Key Takeaway: Success with dahlias isn't about rushing to be the first person with plants in the ground. It is about matching your planting time to the warmth the tubers need to thrive.

Conclusion

Starting dahlia tubers is one of the most rewarding parts of the gardening year. While it requires a little bit of patience and attention to the weather, the results are well worth the wait. Whether you choose to plant directly into the warm garden soil or give your tubers a head start in pots indoors, following the cues of nature will lead to a successful season.

At Longfield Gardens, we are here to support you every step of the way. Gardening should be a source of joy and relaxation, not stress. By focusing on the simple basics—warm soil, frost-free nights, and good drainage—you are setting the stage for a spectacular display of color that will brighten your home and garden for months.

  • Wait for 60°F soil temperatures before planting outdoors.
  • Start indoors 6 weeks before the last frost for earlier blooms.
  • Only water once you see green growth to prevent rot.
  • Ensure your planting site has at least 6 hours of sun and good drainage.

"The secret to beautiful dahlias is simply giving them the warmth they crave. Once the soil is right, these plants will reward your patience with an incredible show of flowers."

We invite you to explore our selection of premium dahlia tubers and start planning your most beautiful garden yet. With a little bit of timing and care, you will have armloads of fresh flowers to enjoy all summer long.

FAQ

Can I plant dahlia tubers if there is a chance of rain?
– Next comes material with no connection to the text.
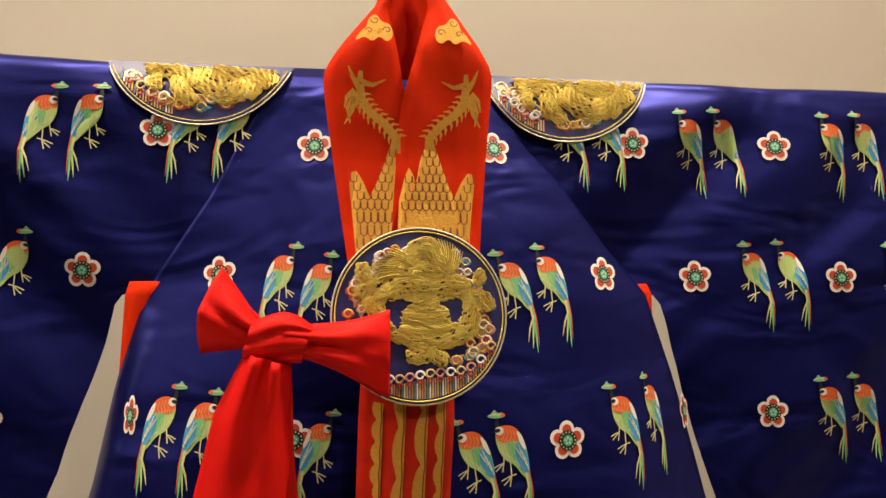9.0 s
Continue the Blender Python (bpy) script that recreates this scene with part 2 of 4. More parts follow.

Rain is fine as long as your soil has good drainage. However, if the rain is heavy and your soil stays "clumpy" or waterlogged, it is better to wait. Planting in overly wet, cold soil is the leading cause of tuber rot. If the weather forecast calls for a week of cold, non-stop rain, hold off on planting until the sun returns and the soil can dry out a bit.

Should I water my dahlia tubers immediately after planting them outside?

Unless your soil is bone-dry, it is usually best to wait to water until you see the first green sprouts emerging from the ground. The tuber has enough moisture stored inside to get the growth started. Adding too much water to the soil before the plant has roots to absorb it can lead to rot, especially in the early spring when the ground is still cool.

What should I do if a late frost is predicted after I have already planted?

If your dahlias have already sprouted and a surprise frost is in the forecast, you can protect the tender growth. Cover the sprouts with a frost blanket, an upside-down bucket, or even a thick layer of straw. This traps the warmth from the soil around the plant. Just remember to remove the covers once the sun comes out the next morning so the plants don't overheat.

How long does it take for dahlia tubers to sprout once they are in the ground?

In warm soil (60°F or higher), you can usually expect to see green shoots within 2 to 4 weeks. If the soil is a bit cooler, it may take longer. Some varieties are naturally "early risers," while others take their time. As long as the tuber was firm and healthy when it went into the ground, it will eventually appear. Patience is key during this first month!